O povo inca não ofereceu resistência aos deuses cristãos, pois conforme suas próprias crenças religiosas, se os espanhóis haviam vencido, era porque seus deuses os haviam ajudado e nada mais natural do que respeitá-los. Porém, isso não significou uma conversão ao cristianismo e depois do fracasso da primeira evangelização, que usou de persuasão e repressão, teve início a extirpação de idolatrias, propriamente dita. Esta era diferente da extirpação do período da conquista, em que o objetivo era saquear riquezas dos templos dos demônios.
Obras, como o Manual dos Inquisidores44 e o Malleus Maleficarum45, serviram para fundamentar os Concílios de Lima46, que eram os regulamentos de combate às heresias indígenas.

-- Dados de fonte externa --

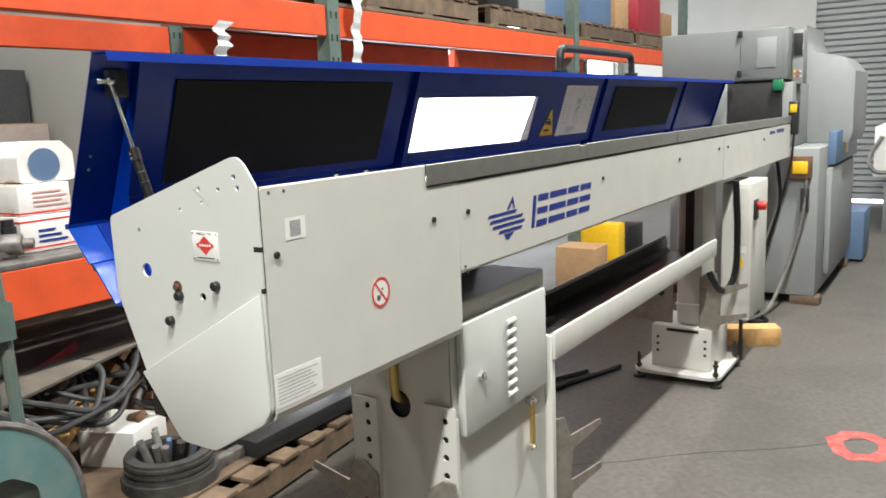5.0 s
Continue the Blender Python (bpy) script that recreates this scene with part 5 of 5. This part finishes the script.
box(bm, 1.0, 1.75, 1.20, 1.42, 0.1365, 0.20, 0.006, Matrix.Translation((0, -0.08, 0)) @ Matrix.Rotation(0.02, 4, "Z"))
single("dark_beam", bm, BLACK, "black painted steel beam on a pallet", "steel beam")
for k, (cx, cy, cz, r) in enumerate(((0.62, 1.70, 0.34, 0.16), (0.66, 1.68, 0.35, 0.20), (0.55, 1.74, 0.34, 0.15), (0.72, 1.64, 0.33, 0.14), (0.60, 1.62, 0.32, 0.18), (0.69, 1.73, 0.33, 0.12), (0.50, 1.66, 0.33, 0.19), (0.58, 1.58, 0.33, 0.13), (0.74, 1.70, 0.32, 0.17))):
    bm = B()
    pts = [(cx - 0.05 + 1.12 * r * math.cos(a) + 0.02 * math.sin(3 * a + k), cy + 0.9 * r * math.sin(a), cz + 0.06 + 0.32 * r * math.sin(a) + 0.03 * math.sin(2 * a + k) + 0.012 * k) for a in (2 * math.pi * i / 14 * 1.15 for i in range(15))]
    tube(bm, pts, 0.0108, 8, 5)
    single("rubber_hose", bm, mat("dusty_rubber_hose", (0.05, 0.05, 0.052), 0.5, scale=30, amount=0.2) if k == 0 else bpy.data.materials["dusty_rubber_hose"], "dusty dark rubber hose coiled on scrap", "hose", "coiled hose")
random.seed(14)
for i in range(84):
    x, y = random.uniform(0.30, 1.35), random.uniform(1.55, 2.45)
    z = 0.137 + 0.2 * random.random()
    s = random.uniform(0.03, 0.09)
    bm = B()
    m = Matrix.Translation((x, y, z)) @ Euler((random.uniform(-0.6, 0.6), random.uniform(-0.6, 0.6), random.uniform(0, 3))).to_matrix().to_4x4()
    if i % 3 == 0:
        box(bm, -s, s, -s * 0.5, s * 0.5, -s * 0.25, s * 0.25, 0.004, m)
    elif i % 3 == 1:
        cyl(bm, m @ Vector((-s, 0, 0)), m @ Vector((s, 0, 0)), s * 0.35, 12)
        cyl(bm, m @ Vector((s * 0.2, 0, 0)), m @ Vector((s * 0.5, 0, 0)), s * 0.55, 12)
    else:
        box(bm, -s * 1.6, s * 1.6, -0.012, 0.012, -0.004, 0.004, 0.001, m)
        box(bm, -s * 1.6, s * 1.6, 0.0125, 0.016, -0.004, 0.03, 0.001, m)
    single("scrap_piece", bm, (RUST, SCRAP, DARKSTEEL, RUST, CARTON, WOOD)[i % 6], "piece of mixed scrap metal in a heap", "scrap", "scrap heap")
bm = B()
box(bm, -0.7, 0.7, -0.04, 0.04, -0.02, 0.02, 0.003, Matrix.Translation((0.95, 1.85, 0.47)) @ Euler((0.1, -0.35, 0.5)).to_matrix().to_4x4())
single("timber_plank", bm, PINE, "pale pine plank leaning over the scrap", "timber")
bm = B()
strip(bm, [(0.19, 1.6, 0.436), (0.436, 1.654, 0.502), (0.683, 1.708, 0.568)], (0, 0.35, 1), 0.035, 0.006)
single("red_steel_strip", bm, DARKRED, "dark red painted steel strip lying in the scrap", "steel strip")
bm = B()
box(bm, -0.9, 1.7, 2.25, 2.5, 0.0, 0.52, 0.01)
single("dark_crate", bm, RUST, "dark rusty steel crate under the rack", "crate")
bm = B()
box(bm, 0.25, 1.5, 1.62, 1.95, 0.56, 0.575, 0.002, Matrix.Translation((0.8, 1.8, 0.57)) @ Euler((0.25, -0.06, 0.2)).to_matrix().to_4x4() @ Matrix.Translation((-0.8, -1.8, -0.57)))
single("cardboard_sheet", bm, GRUBBY, "grubby grey cardboard sheet over the scrap", "cardboard")

# ---- green workshop cart and round cover ----
cart = thing("tool_cart", (-0.1, 1.3, 0), "worn grey-green tool cart with a tubular frame", "tool cart")
for x, y in ((0.205, 1.36), (-0.55, 1.36), (0.16, 1.16), (-0.55, 1.16)):
    bm = B()
    tube(bm, [(x + 0.02, y, 0.0), (x + 0.01, y, 0.5), (x, y, 0.93), (x - 0.015, y, 1.0)], 0.017, 10)
    part("leg", bm, TEALDARK, cart)
bm = B()
loops_sheet(bm, [rect(-0.56, 0.18, 1.13, 1.4)], lambda u, v, w: (u, v, 0.80 + w), 0.004)
cart_tray = part("tray", bm, TEALDARK, cart)
for a, b, c, d in ((-0.56, 0.18, 1.13, 1.134), (-0.56, 0.18, 1.396, 1.40), (-0.56, -0.556, 1.1345, 1.3955), (0.176, 0.18, 1.1345, 1.3955)):
    bm = B()
    box(bm, a, b, c, d, 0.8045, 0.90)
    part("tray_side", bm, TEALDARK, cart_tray)
bm = B()
box(bm, -0.02, 0.10, 1.1275, 1.1295, 0.825, 0.875)
part("label", bm, LABEL, cart)
bm = B()
box(bm, -0.02, 0.10, 1.1265, 1.1274, 0.85, 0.875)
part("blue_band", bm, SLATEBLUE, cart)
bm = B()
tube(bm, [(-0.55, 1.38, 1.0), (-0.5, 1.38, 1.10), (-0.2, 1.38, 1.115), (0.10, 1.38, 1.11), (0.18, 1.38, 1.07), (0.205, 1.37, 0.98)], 0.016, 10)
part("push_handle", bm, SCRAP, cart, "bare steel push handle")
bm = B()
tube(bm, [(0.20, 1.25, 0.72), (-0.02, 1.22, 0.52), (-0.3, 1.2, 0.25)], 0.016, 10)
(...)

O Manual também conhecido por Directorium inquisitorum, descrevia as categorias de heréticos a serem reconciliados ou “relaxados ao braço secular”, quando necessário fosse. Os autores de Malleus atribuíram às mulheres as artes maléficas, visto serem estas marcadas pelo pecado original de Eva e mais fracas diante das tentações do demônio. Essa obra tratou em detalhes a maneira demoníaca como as bruxas agiam e como era possível identificá-las, servindo de guia para os inquisidores e aconselhando-os para que não aceitassem o arrependimento como motivo para não condená-las à fogueira, visto serem elas perniciosas à cristandade.
Nos três Concílios de Lima, datados respectivamente de 1551, 1567 e 1568, foram tratados os principais objetivos da extirpação de idolatrias e a forma como deveriam ser castigados aqueles que fossem acusados de idólatras. Chamou-se a atenção, para que fossem perseguidos com mais intensidade os feiticeiros e dogmatizadores, devendo estes ser submetidos aos mais severos castigos, inclusive a pena de morte.

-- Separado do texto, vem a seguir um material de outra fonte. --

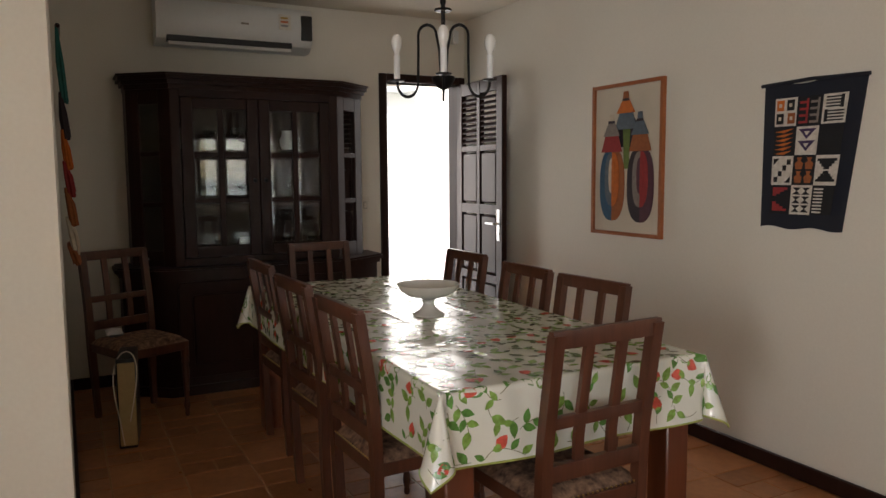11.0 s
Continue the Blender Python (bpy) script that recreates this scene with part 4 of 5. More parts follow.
def hutch():
    h = thing("china_hutch", Matrix(), "dark-stained wooden china hutch with glazed doors and canted sides", "cabinet")
    F, B = -5.88, WEST + 0.004
    ya, yb, yc, yd = 3.87, 4.10, 5.155, 5.40
    zb, zt = 0.80, 1.915
    bx = -6.08
    part("base_cabinet", prism([(B, ya - 0.07), (bx + 0.04, ya - 0.07), (F + 0.04, yb - 0.05), (F + 0.04, yc + 0.05), (bx + 0.04, yd + 0.09), (B, yd + 0.09)], 0.06, zb - 0.06), DARKWOOD, h)
    part("plinth", prism([(B, ya - 0.09), (bx + 0.055, ya - 0.09), (F + 0.06, yb - 0.06), (F + 0.06, yc + 0.06), (bx + 0.055, yd + 0.11), (B, yd + 0.11)], 0.0, 0.06), DARKWOOD, h)
    for k, (z0, z1, o) in enumerate(((zb - 0.06, zb - 0.035, 0.015), (zb - 0.035, zb - 0.012, 0.035), (zb - 0.012, zb, 0.022))):
        part("moulding", prism([(B, ya - 0.075 - o), (bx + 0.045 + o * 0.6, ya - 0.075 - o), (F + 0.045 + o, yb - 0.05 - o * 0.5), (F + 0.045 + o, yc + 0.05 + o * 0.5), (bx + 0.045 + o * 0.6, yd + 0.095 + o), (B, yd + 0.095 + o)], z0, z1), DARKWOOD, h)
    for y0, y1 in ((yb + 0.0, 4.62), (4.64, yc)):
        d = part("base_door", boxed(F + 0.04, F + 0.058, y0, y1, 0.11, zb - 0.09, bevel=0.005), DARKWOOD, h)
        part("raised_panel", boxed(F + 0.056, F + 0.07, y0 + 0.08, y1 - 0.08, 0.19, zb - 0.17, bevel=0.01), DARKWOOD, d)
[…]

No início da campanha de extirpação, houve disputas entre o clero regular, que tinha uma postura indigenista favorável a uma evangelização por persuasão e não pela violência47 e o clero secular, favorável às extirpações. Nesse período, criou-se o cargo de Juiz Visitador, com o intuito não só de extirpar a religião andina, mas também de liquidar os doutrinadores regulares, submetendo-os ao seu poder e acusando-os de explorarem a população indígena e de não conhecerem as línguas vernáculas, o que dificultava a predicação.

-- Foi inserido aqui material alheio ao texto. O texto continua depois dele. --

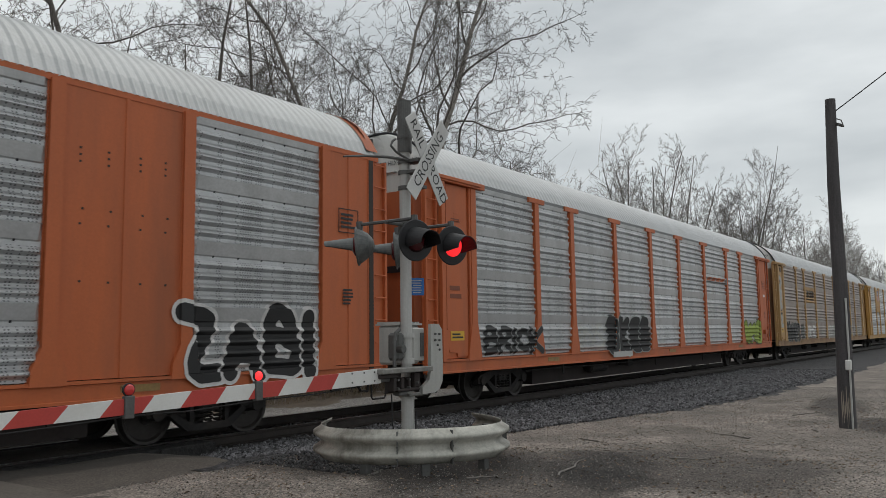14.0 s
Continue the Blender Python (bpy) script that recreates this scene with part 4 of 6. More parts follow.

Prova disso são as Visitas feitas com o objetivo de inventariar os bens das Igrejas de cada povoado e de averiguar se os padres estavam desempenhando suas funções de instruir e evangelizar os índios. Quando chegava a uma aldeia, o Juiz Visitador interrogava a testemunhas locais sobre as atividades do cura do povoado. Perguntava se todos haviam sido batizados pelo dito cura, se este lhes tomava a confissão, se atendia com esmero aos enfermos e se não explorava o trabalho indígena, pagando pelos serviços prestados por estes. O dito padre não poderia ter mulher, nem dentro, nem fora de casa, e deveria tratar a todos como seus filhos, ensinando-lhes a doutrina cristã e predicando-lhes e explicando todos os domingos e em dias de festa o Santo Evangelho.
De 1610 a 1660, a extirpação de idolatrias teve seu período de maior atividade, e apesar dos confrontos entre o clero regular e o clero secular, a partir de 1610, a Companhia de Jesus conseguiu empreender sua campanha de cristianização. Seguindo uma política missioneira relativa à zona andina, conforme foi tratada por José de Acosta49 e usando critérios indigenistas e coletivistas, os jesuítas conseguiram alcançar a elite indígena através do Colegio del Príncipe, em Lima, onde os filhos de curacas eram educados. Para além disso, criaram a prisão para feiticeiros, a Casa de Santa Cruz, com a finalidade de suprimir a elite de sacerdotes da religião indígena. A Companhia praticamente dominou religiosa e culturalmente o território peruano nesse período.
A Inquisição inicial queria tão somente acabar com as heresias de indivíduos já integrados à cultura hispânica, enquanto a Extirpação, segundo Pierre Duviols, era a filha bastarda da inquisição, instalada em Lima em 1571 e da evangelização, pois tinha por projeto a destruição das religiões andinas.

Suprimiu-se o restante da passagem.